- **Source excerpt**
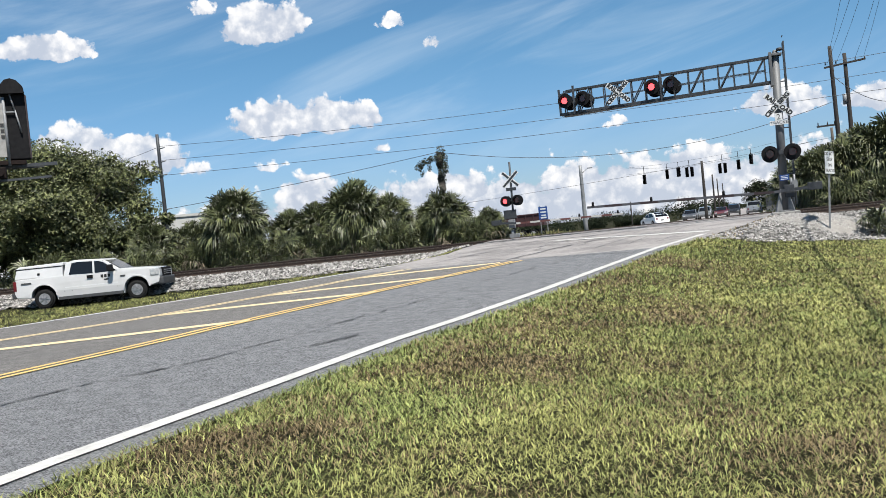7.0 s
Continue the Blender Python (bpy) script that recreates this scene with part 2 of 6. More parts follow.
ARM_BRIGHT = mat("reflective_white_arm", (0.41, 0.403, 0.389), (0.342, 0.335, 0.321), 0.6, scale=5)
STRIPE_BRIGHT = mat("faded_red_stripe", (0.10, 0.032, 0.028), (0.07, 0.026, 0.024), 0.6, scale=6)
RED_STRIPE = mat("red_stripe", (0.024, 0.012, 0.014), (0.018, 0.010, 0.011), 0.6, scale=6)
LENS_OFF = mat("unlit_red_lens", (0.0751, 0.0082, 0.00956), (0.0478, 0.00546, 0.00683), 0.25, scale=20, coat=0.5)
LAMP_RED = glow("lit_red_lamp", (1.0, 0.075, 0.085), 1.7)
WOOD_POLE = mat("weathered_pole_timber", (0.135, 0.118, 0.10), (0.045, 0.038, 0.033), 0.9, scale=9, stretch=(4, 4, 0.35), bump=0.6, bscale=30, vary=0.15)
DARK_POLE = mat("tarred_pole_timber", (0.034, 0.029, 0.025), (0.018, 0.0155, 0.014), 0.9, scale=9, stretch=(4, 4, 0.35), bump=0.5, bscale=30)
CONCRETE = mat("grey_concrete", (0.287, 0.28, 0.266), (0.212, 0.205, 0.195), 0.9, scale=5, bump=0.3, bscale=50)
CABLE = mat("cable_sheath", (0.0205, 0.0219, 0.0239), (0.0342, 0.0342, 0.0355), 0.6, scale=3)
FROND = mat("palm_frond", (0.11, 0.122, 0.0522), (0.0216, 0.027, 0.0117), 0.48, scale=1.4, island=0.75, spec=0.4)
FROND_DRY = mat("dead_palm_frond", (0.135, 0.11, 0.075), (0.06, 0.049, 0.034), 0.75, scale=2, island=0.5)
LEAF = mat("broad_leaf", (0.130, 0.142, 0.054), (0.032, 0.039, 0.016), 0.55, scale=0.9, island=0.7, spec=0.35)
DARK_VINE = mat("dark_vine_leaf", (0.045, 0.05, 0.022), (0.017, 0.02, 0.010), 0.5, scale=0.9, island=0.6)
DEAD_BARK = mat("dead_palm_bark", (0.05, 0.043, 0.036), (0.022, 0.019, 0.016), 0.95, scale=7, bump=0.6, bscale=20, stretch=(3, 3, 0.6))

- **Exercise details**
Go through the listing above and write it all out exactly, leaving out any picture.

- **Expected answer**
7.0 s
Continue the Blender Python (bpy) script that recreates this scene with part 2 of 6. More parts follow.
ARM_BRIGHT = mat("reflective_white_arm", (0.41, 0.403, 0.389), (0.342, 0.335, 0.321), 0.6, scale=5)
STRIPE_BRIGHT = mat("faded_red_stripe", (0.10, 0.032, 0.028), (0.07, 0.026, 0.024), 0.6, scale=6)
RED_STRIPE = mat("red_stripe", (0.024, 0.012, 0.014), (0.018, 0.010, 0.011), 0.6, scale=6)
LENS_OFF = mat("unlit_red_lens", (0.0751, 0.0082, 0.00956), (0.0478, 0.00546, 0.00683), 0.25, scale=20, coat=0.5)
LAMP_RED = glow("lit_red_lamp", (1.0, 0.075, 0.085), 1.7)
WOOD_POLE = mat("weathered_pole_timber", (0.135, 0.118, 0.10), (0.045, 0.038, 0.033), 0.9, scale=9, stretch=(4, 4, 0.35), bump=0.6, bscale=30, vary=0.15)
DARK_POLE = mat("tarred_pole_timber", (0.034, 0.029, 0.025), (0.018, 0.0155, 0.014), 0.9, scale=9, stretch=(4, 4, 0.35), bump=0.5, bscale=30)
CONCRETE = mat("grey_concrete", (0.287, 0.28, 0.266), (0.212, 0.205, 0.195), 0.9, scale=5, bump=0.3, bscale=50)
CABLE = mat("cable_sheath", (0.0205, 0.0219, 0.0239), (0.0342, 0.0342, 0.0355), 0.6, scale=3)
FROND = mat("palm_frond", (0.11, 0.122, 0.0522), (0.0216, 0.027, 0.0117), 0.48, scale=1.4, island=0.75, spec=0.4)
FROND_DRY = mat("dead_palm_frond", (0.135, 0.11, 0.075), (0.06, 0.049, 0.034), 0.75, scale=2, island=0.5)
LEAF = mat("broad_leaf", (0.130, 0.142, 0.054), (0.032, 0.039, 0.016), 0.55, scale=0.9, island=0.7, spec=0.35)
DARK_VINE = mat("dark_vine_leaf", (0.045, 0.05, 0.022), (0.017, 0.02, 0.010), 0.5, scale=0.9, island=0.6)
DEAD_BARK = mat("dead_palm_bark", (0.05, 0.043, 0.036), (0.022, 0.019, 0.016), 0.95, scale=7, bump=0.6, bscale=20, stretch=(3, 3, 0.6))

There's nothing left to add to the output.